Personal information
- Born: August 9, 1889 New York, United States
- Died: June 1987 (aged 97)
- Height: 1.73 m (5 ft 8 in)
- Weight: 68 kg (150 lb)

Sport
- Sport: Long-distance running
- Club: I-AAC, Queens

= John J. Reynolds =

American distance runner

John James Reynolds (August 9, 1889 – June 1987) was an American track and field athlete and a member of the Irish American Athletic Club. He was part of the U.S. Olympic team in the 1912 Olympics and competed in the Marathon, but did not complete the race, dropping out just short of the 19th mile.

In 1909, Reynolds finished 8th place in the Yonkers Marathon with a time of 3:01:40. In April 1910, Reynolds came in 6th place in the Boston Marathon, with a time of 2:40:03. In November 1910, Reynolds won the Yonkers Marathon. "Reynolds time was remarkable, being 2 hours 38 minutes 36 and 2/5 seconds for a course a trifle over 25 miles in length, five miles of which were through the crowded city streets of Yonkers." Other competitors in the race included William Galvin of the Yonkers Irish American Athletic Club, who came in third place and Sidney Hatch of the Chicago Irish American Athletic Club, who came in 5th place.

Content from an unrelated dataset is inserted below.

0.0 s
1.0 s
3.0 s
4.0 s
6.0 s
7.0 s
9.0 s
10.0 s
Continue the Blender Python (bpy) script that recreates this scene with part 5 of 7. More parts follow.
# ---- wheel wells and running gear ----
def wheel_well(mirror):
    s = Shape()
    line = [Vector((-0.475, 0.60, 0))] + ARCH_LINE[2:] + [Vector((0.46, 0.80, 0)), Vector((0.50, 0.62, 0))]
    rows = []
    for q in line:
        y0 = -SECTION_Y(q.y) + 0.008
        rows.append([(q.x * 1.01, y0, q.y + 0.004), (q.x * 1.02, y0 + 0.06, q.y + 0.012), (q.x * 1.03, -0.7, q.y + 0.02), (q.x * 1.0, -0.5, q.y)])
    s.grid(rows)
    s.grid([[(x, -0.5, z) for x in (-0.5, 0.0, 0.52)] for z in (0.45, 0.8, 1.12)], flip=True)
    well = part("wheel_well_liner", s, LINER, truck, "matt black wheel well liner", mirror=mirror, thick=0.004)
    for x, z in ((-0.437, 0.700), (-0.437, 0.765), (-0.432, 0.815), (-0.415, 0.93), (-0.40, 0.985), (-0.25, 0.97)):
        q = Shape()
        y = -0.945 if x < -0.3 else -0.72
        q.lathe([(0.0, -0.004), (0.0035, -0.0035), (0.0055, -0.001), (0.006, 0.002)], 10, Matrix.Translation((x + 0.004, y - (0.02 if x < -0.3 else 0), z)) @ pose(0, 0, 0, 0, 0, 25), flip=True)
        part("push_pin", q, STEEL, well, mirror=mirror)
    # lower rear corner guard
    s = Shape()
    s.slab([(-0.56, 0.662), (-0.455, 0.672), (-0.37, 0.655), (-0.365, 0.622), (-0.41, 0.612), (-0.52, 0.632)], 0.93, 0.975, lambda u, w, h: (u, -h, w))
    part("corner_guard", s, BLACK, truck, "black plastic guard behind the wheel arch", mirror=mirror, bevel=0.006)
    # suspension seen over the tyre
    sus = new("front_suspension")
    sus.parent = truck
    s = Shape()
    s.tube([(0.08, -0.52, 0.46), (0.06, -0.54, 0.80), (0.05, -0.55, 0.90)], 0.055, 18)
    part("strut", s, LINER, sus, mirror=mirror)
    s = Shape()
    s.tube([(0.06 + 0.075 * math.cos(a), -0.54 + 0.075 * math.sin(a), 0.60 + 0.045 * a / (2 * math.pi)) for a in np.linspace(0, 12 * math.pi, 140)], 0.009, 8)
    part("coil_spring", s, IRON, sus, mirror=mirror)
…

In 1911, Reynolds came in third place in the Yonkers Marathon, with Sidney Hatch competing for the Illinois State Gaelic A.A taking first, and William Galvin running for the Mercury A.C. coming in second. In 1913, Reynolds finished 2nd in the Yonkers Marathon with a time of 2:40:51, a minute and a half behind J. Duffy of the Ramblers Athletic Club of Toronto.